Here is something I've wondered about from time to time: The continental divide in North America is commonly described as the geographic line curve seperating points where a drop of water would drain to the Atlantic from those where it would drain to the Pacific. My question is how to characterize such a curve mathematically given a "reasonable" height function described over a region of the plane. I am not concerned with applied topography but also not interested in exotic pathologies. I'll propose a crude model now but feel free to propose a better one.
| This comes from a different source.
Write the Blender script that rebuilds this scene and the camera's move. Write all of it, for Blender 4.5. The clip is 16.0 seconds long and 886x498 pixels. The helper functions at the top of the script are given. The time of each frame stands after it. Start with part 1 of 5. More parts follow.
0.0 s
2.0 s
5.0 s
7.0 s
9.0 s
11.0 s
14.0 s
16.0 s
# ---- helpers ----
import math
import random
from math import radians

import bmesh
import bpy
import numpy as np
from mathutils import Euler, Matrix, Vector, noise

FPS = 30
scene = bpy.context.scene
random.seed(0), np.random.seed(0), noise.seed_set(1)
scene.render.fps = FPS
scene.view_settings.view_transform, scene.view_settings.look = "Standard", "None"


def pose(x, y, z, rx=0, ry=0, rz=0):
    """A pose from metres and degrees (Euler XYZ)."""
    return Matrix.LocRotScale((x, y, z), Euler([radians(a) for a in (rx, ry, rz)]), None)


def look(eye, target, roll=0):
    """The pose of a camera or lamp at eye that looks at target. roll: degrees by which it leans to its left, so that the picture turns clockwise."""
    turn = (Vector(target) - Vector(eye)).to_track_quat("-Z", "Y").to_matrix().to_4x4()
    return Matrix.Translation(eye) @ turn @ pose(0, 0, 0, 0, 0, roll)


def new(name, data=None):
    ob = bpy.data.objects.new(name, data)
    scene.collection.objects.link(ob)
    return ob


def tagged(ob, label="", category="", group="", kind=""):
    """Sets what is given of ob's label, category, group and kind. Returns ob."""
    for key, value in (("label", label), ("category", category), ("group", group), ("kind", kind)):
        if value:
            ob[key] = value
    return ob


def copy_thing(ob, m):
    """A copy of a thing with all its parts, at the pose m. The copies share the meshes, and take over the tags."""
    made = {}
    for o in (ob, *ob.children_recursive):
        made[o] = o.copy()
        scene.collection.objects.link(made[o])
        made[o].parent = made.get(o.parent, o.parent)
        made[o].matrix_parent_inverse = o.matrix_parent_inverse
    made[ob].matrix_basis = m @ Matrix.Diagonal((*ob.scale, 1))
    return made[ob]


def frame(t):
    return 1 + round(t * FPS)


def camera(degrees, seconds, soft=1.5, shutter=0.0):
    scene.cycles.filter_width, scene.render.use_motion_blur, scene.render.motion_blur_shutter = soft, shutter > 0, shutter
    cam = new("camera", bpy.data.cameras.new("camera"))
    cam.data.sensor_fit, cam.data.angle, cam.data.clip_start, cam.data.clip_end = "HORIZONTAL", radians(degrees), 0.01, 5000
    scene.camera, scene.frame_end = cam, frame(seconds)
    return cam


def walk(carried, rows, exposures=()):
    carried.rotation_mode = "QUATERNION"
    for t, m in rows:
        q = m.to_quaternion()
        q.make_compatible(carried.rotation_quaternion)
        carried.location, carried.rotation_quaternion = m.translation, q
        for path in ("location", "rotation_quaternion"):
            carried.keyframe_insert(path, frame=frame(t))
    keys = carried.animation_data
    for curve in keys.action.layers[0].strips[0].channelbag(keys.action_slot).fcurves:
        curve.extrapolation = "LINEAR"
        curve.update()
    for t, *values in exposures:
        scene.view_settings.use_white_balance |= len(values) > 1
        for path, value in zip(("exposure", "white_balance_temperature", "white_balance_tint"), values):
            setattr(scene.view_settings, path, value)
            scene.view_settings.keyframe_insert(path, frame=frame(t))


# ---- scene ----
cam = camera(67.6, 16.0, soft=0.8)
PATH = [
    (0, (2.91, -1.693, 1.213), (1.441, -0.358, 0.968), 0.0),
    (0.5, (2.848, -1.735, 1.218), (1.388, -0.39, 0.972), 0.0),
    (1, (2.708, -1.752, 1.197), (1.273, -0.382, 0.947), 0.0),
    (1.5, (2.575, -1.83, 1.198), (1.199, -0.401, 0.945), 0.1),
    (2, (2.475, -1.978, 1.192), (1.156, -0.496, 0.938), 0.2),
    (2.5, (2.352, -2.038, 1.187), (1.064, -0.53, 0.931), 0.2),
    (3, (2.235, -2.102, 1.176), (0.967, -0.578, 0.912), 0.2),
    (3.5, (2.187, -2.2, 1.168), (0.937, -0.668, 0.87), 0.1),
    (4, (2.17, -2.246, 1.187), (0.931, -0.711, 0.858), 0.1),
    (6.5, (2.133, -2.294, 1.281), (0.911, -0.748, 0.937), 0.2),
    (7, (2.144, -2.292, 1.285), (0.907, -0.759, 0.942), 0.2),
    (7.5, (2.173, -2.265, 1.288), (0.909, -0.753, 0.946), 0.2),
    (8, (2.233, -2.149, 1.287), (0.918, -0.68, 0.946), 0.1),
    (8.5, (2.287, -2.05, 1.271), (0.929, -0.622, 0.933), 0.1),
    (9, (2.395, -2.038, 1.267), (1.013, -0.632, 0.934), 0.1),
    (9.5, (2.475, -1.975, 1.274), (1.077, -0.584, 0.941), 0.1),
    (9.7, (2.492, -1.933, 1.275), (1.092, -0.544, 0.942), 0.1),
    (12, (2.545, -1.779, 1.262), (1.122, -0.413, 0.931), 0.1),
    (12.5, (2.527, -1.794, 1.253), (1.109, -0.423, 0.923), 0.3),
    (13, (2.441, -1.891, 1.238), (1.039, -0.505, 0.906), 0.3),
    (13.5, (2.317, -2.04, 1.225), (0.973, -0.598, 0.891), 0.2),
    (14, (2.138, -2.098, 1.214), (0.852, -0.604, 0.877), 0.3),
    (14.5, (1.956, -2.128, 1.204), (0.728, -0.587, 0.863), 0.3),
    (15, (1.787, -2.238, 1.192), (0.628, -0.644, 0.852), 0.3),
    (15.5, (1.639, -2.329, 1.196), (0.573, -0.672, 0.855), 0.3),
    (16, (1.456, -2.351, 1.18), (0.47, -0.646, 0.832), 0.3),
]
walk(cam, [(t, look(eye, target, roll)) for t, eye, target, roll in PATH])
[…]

MODEL: The domain is the unit disk. A pre-mountain with peak at $(h,k,p)$ is a function $M=M(x,y)=\frac{p}{1+s((x-h)^2+(y-k)^2)}$ where $s>>0$ controls how steep it is and $p>>0$ how high. (note that a sum M_1+M_2 will have local maxima somewhat higher than $p_1$ and $p_2$ and somewhat displaced from $(h_i,k_i)$) The surface will be $b(x,y)(M_1+M_2+\cdots+M_n)$ where the $M_i$ are a large but finite number of pre-mountains and b(x,y) is a function such as $1-x^2$ or $1-x^2-\frac{y^2}{2}$ which is positive except at (-1,0) and (1,0) where it is 0. From each initial point the path of steepest gradient leads somewhere, usually (one might suppose) to $(1,0)$ or $(-1,0).$
Using the crude model as above, or a better one (describe it!) characterize the boundry between the basin of attraction of $(1,0)$ and that of $(-1,0)$
Comments: Of course a ring of mountains could create a pit with a sink in the middle, but that can be ignored or the problem can be changed to "characterize the boundries of the various basins of attraction". At a peak or saddle point the gradient is 0 but usually any direction one goes leads to the same sink. I imagine that there are (useful) applied approximate solutions starting from a grid of sample points with edges joining nearest neighbors. But I'd like some kind of minimax description like the solution of a continuous linear programing problem.